Thursday, July 19, 2007

Walls

“Walls don’t work” is a theme we heard many times during our time in the Rio Grande Valley. Laredo Community College sits in a bend of the Rio Grande near a point where migrants often cross from Nuevo Laredo. At a cost of close to 1 million dollars in Homeland Security funds, the college erected a ten-foot-high wrought iron fence all the way across the southern edge of its campus. This has not stopped the people from coming. An art teacher at the college who lives in faculty housing just inside the fence told us that once the fence was built, migrants began prying the bars apart to make it through. The college welded a crosspiece to the bars to hold them together; people began to use this piece as a step to make it over the top. Others have tunnelled underneath. The teacher told us that when it first was put up, he thought the fence was a good idea, but he’s since seen its ineffectiveness. People will always find a way over, under, or through.

Walls don’t work—a Cameron County judge speaking at a rally in Brownsville echoes the refrain. Judge Cascos is typical of many in this majority Mexican-American community: a son of immigrants who has worked hard and is committed to his community. He is also typical of most public officials in the Rio Grande Valley in his opposition to a wall that would separate the U.S. and Mexico along the river. He has just returned from a visit to Washington, D.C., where he advocated with federal officials for alternatives to the wall.

There are, however, walls in the borderlands that are far more effective than any physical structures that the U.S. government might seek to erect. Many young people growing up in the Rio Grande Valley find their opportunities severely limited because their undocumented status prevents them from obtaining financial aid for college. One community leader says, “There are so many talented youths who want to go to school, but their education is truncated.” Graduating from high school is like hitting a wall for many here. Others are walled in by fear of being detained by the Border Patrol and losing everything—family members, community, homes—that they have worked so hard for over so many years.

And within the hearts of those of us who do not have to live these borderland realities,
there are also walls, walls built of fear and indifference. May God grant us grace to make it over, under, or through these walls, that we might see more clearly the faces of our sisters and brothers struggling in the Rio Grande Valley, and that we might join their struggle for a humane immigration policy.

--Brian Young

1 comment:

Unknown said...

I'm writing this from behind the walls of a seminary in Guatemala. Being inside this walled church-related institution has actually caused me to do a good bit of introspection and reflection on the notion of "walls".

Should the seminary tear down its literal wall? Should I take the locks off the doors of my home?

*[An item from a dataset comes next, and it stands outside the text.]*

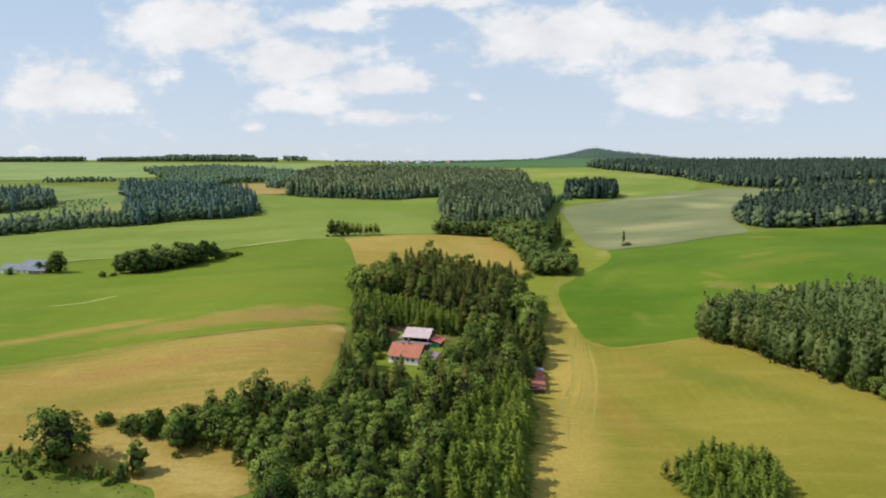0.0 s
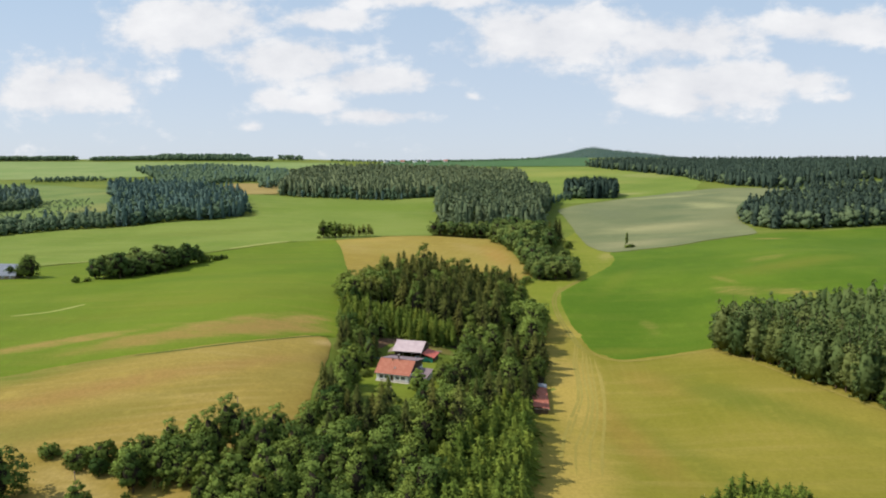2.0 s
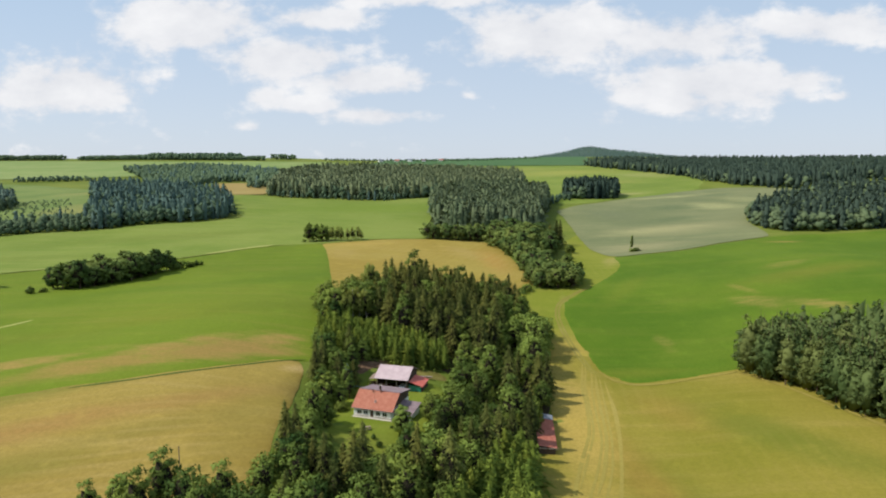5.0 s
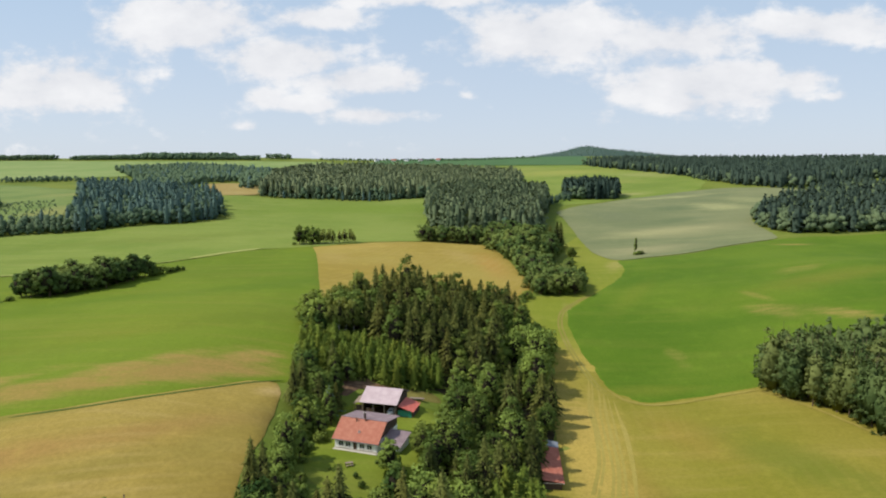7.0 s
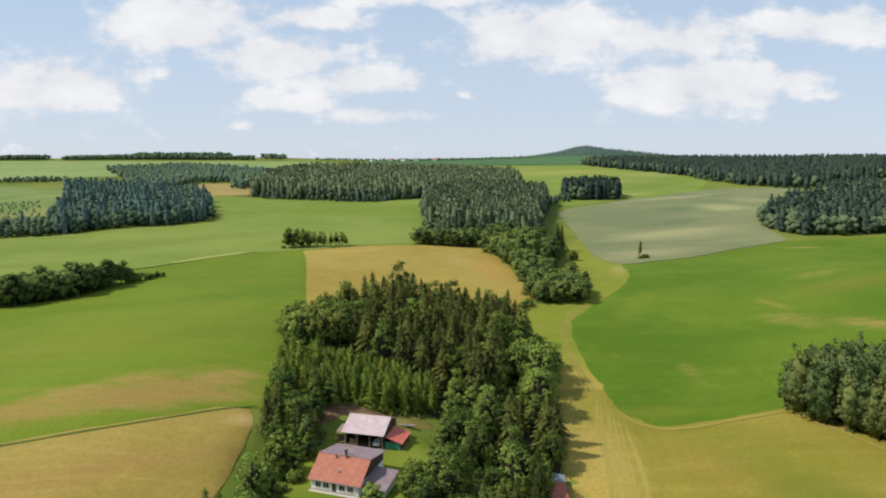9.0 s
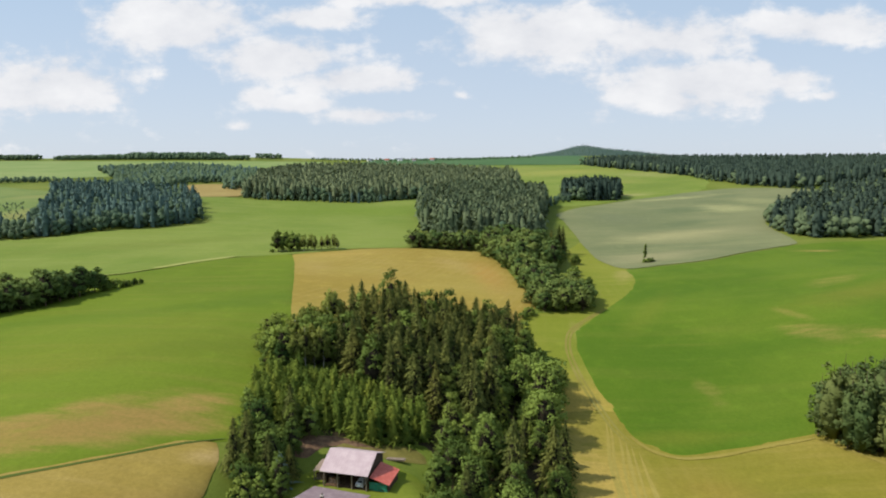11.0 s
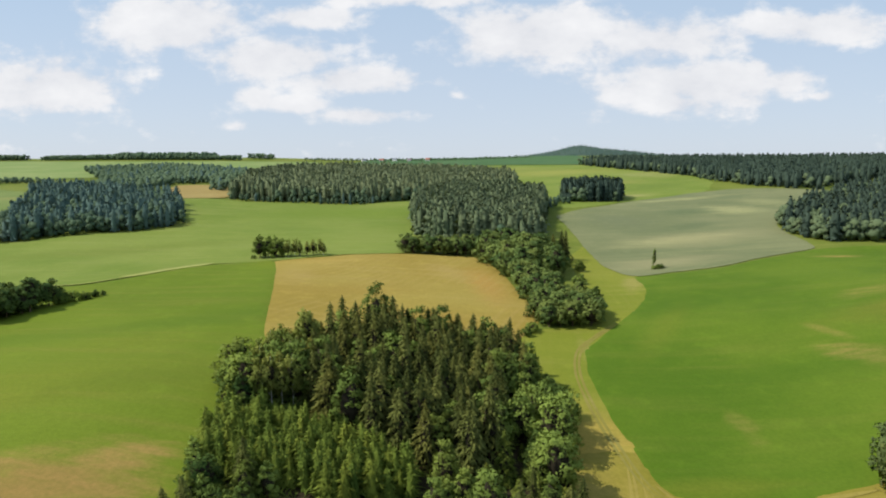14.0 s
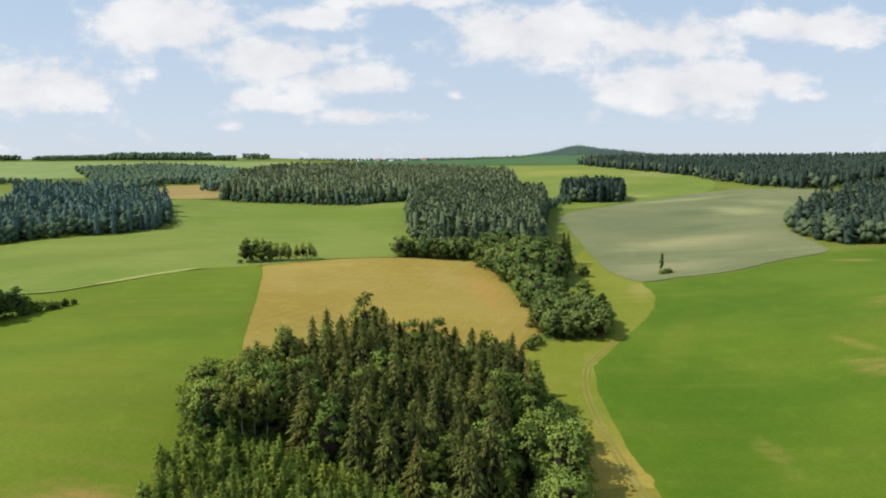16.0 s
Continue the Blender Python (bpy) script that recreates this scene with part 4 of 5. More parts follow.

What is a reasonable amount of "security"?

It is this notion of "security" that gives the anti-immigrant community the sense of legitimacy as they call for more and more walls (in every sense of the word).

But, as Christians, are walls good theology? How do borders change our orthodoxy and, thus, our orthopraxis?

Last year I was sitting in the worship service of a church here in the highlands of Guatemala and the pastor of this relatively conservative church preached a truth that needs to be heard. The pastor got to preaching about the proposed wall that many Americans want built along the US-Mexico border. His prophetic comment (which needs to be preached in more US churches) was that "this land is God's land, if God wants God’s people to migrate there will never be a wall too high to get over, too deep to go under nor too wide to go around."

"Remember," he cried, in only a way a true charismatic preacher can, "the walls of Jericho could not hold back the will of God!"

The issue America must face is not a fear-based need for more security; it's a question of hospitality to the stranger.

The question for me isn't “should the seminary where I'm writing this essay have a wall?”; the question should be “how can it provide just wages for its lowest paid employees and be a catalyst for holistic transformation?”

The question for me isn't “should I remove the locks on my doors?”; the question for me should be “how do I actively seek out the stranger and the oppressed and invite them into my home and into the extravagant banquet of God?”

The question for America isn't “should we build a wall?”; the question should be “how can America tear down the walls that lead migrants to wander so far away from their homes in search of dignity, an inherent gift of a God whose reign has no borders?”